The Four Branches of Natural Curiosity in action…
Miriam’s guiding principle is integrity. Miriam sees her job as an educator-mentor to help them continue their growth with minds and hearts never losing sight of what is right for the health of the planet of which they are an integral part. Miriam always recognizes where the inspirations for the daily lessons come from, which is often from student interest. Miriam does not tell people what to do, but suggests ways of encouraging one to be moved by their own motivation or interest, their own integrity. This can be seen in a simple dialogue where a math worksheet is assigned and a student may ask “Do I have to do all of this?” Miriam will say: “You don’t have to do any but do as many as you can. Push yourself. Know a good amount to challenge yourself.” Through Miriam’s guidance and her own sense of responsibility to others, students have shown a deep understanding to what being honest means, and how sharing strategies and understanding is good for everyone; for example, “you would never cheat” one student said to another, “games just don’t work then. None of the parts work together properly. And of course, it’s no fun and there is no point.”
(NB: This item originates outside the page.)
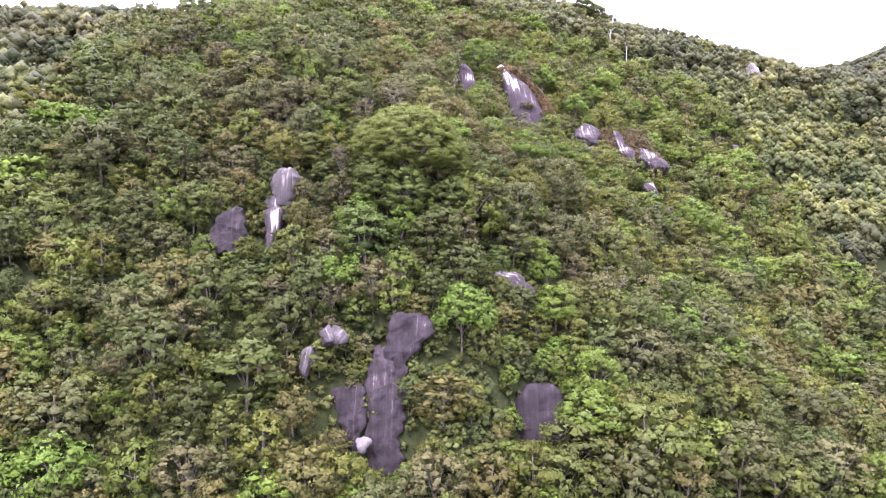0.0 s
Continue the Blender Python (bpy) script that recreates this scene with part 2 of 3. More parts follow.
# ---------- mesh helpers ----------
def mesh_object(name, verts, faces, mat, smooth=False):
    me = bpy.data.meshes.new(name)
    verts = np.asarray(verts, float).reshape(-1, 3)
    me.from_pydata(verts.tolist(), [], faces)
    me.materials.append(mat)
    if smooth:
        me.polygons.foreach_set("use_smooth", np.ones(len(me.polygons), bool))
    me.update()
    return me


def foliage_mesh(name, verts, faces, normals, mat):
    """Leaves shaded by the roundness of the clump that they belong to."""
    me = mesh_object(name, verts, faces, mat, True)
    me.normals_split_custom_set_from_vertices(np.asarray(normals).tolist())
    return me


def part(name, me, parent, label=""):
    ob = new(name, me)
    ob.parent = parent
    if label:
        tagged(ob, label)
    return ob


def unit(v):
    return v / np.maximum(np.linalg.norm(v, axis=-1, keepdims=True), 1e-9)


def leaf_cards(rng, centres, normals, size, narrow=0.8):
    """Three-cornered leaf sprays about the given places and facings."""
    k = len(centres)
    nrm = unit(normals)
    u = unit(np.cross(nrm, unit(rng.normal(size=(k, 3)))))
    v = np.cross(nrm, u)
    s = (size * rng.uniform(0.6, 1.4, k))[:, None]
    tip = nrm * s * rng.uniform(-0.4, 0.5, k)[:, None]
    tris = np.stack([centres - u * s - v * s * narrow * 0.6, centres + u * s - v * s * narrow * 0.6, centres + v * s * narrow * 1.2 + tip], 1)
    return tris.reshape(-1, 3), np.arange(k * 3).reshape(k, 3)


CLUMP = np.array([(1, 0, 0), (0, 1, 0), (-1, 0, 0), (0, -1, 0), (0, 0, 1), (0, 0, -1)], float)
CLUMP_FACES = np.array([(0, 1, 4), (1, 2, 4), (2, 3, 4), (3, 0, 4), (1, 0, 5), (2, 1, 5), (3, 2, 5), (0, 3, 5)])


def halved(corners, faces):
    """A ball of triangles with each edge split in two."""
    corners, made, out = [tuple(c) for c in corners], {}, []

    def between(a, b):
        key = (min(a, b), max(a, b))
        if key not in made:
            made[key] = len(corners)
            corners.append(tuple(unit(np.array(corners[a]) + np.array(corners[b]))))
        return made[key]

    for a, b, c in faces:
        ab, bc, ca = between(a, b), between(b, c), between(c, a)
        out += [(a, ab, ca), (ab, b, bc), (ca, bc, c), (ab, bc, ca)]
    return np.array(corners), np.array(out)


BALL, BALL_FACES = halved(CLUMP, CLUMP_FACES)


def clumps(rng, middle, radii, flat=0.75, rough=0.22, fine=False):
    """The shaded hearts of leaf clumps, each turned and dented by chance: corners, faces and rounded normals."""
    k = len(middle)
    shape, sides = (BALL, BALL_FACES) if fine else (CLUMP, CLUMP_FACES)
    spin = rng.uniform(0, 2 * math.pi, (k, 1))
    co, si = np.cos(spin), np.sin(spin)
    way = np.stack([shape[:, 0] * co - shape[:, 1] * si, shape[:, 0] * si + shape[:, 1] * co, np.tile(shape[:, 2], (k, 1))], -1)
    dent = rng.uniform(1 - rough, 1 + rough, (k, len(shape), 1))
    corners = way * dent * (1, 1, flat) * np.asarray(radii)[:, None, None] + middle[:, None]
    faces = sides[None] + len(shape) * np.arange(k)[:, None, None]
    return corners.reshape(-1, 3), faces.reshape(-1, 3), way.reshape(-1, 3)


def tube(points, radii, sides=6):
    points, verts, faces = np.asarray(points, float), [], []
    for i, p in enumerate(points):
        way = unit(points[min(i + 1, len(points) - 1)] - points[max(i - 1, 0)])
        u = unit(np.cross(way, (0.3, 0.9, 0.2)))
        v = np.cross(way, u)
        for j in range(sides):
            a = 2 * math.pi * j / sides
            verts.append(p + radii[i] * (math.cos(a) * u + math.sin(a) * v))
    for i in range(len(points) - 1):
        for j in range(sides):
            k = (j + 1) % sides
            faces.append((i * sides + j, i * sides + k, (i + 1) * sides + k, (i + 1) * sides + j))
    faces.append(tuple(range((len(points) - 1) * sides, len(points) * sides)))
    return np.array(verts), faces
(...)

Each year Miriam introduces a Big Ideas concept to the staff, which provides a focus to the year, but over the years, has laid the tapestry of environmental and personal connection. They have thus far have been Community, Food and Sustainability, Balance, Place and this year, Language. Miriam is dedicated to learning and sharing the authentic voices of many. The voice of the forest, for example, is respected through the practice of Honorable Harvesting that she brought into the school. Miriam is a deep listener – she has continued her own learning of the Indigenous Lens in attending COEO workshops and talks given by Elders to learn stories and practices to respectfully put them into place, and recently completed a course on explaining the Treaties. Miriam is a deeply dedicated educator committed to well-being and ongoing learning for all.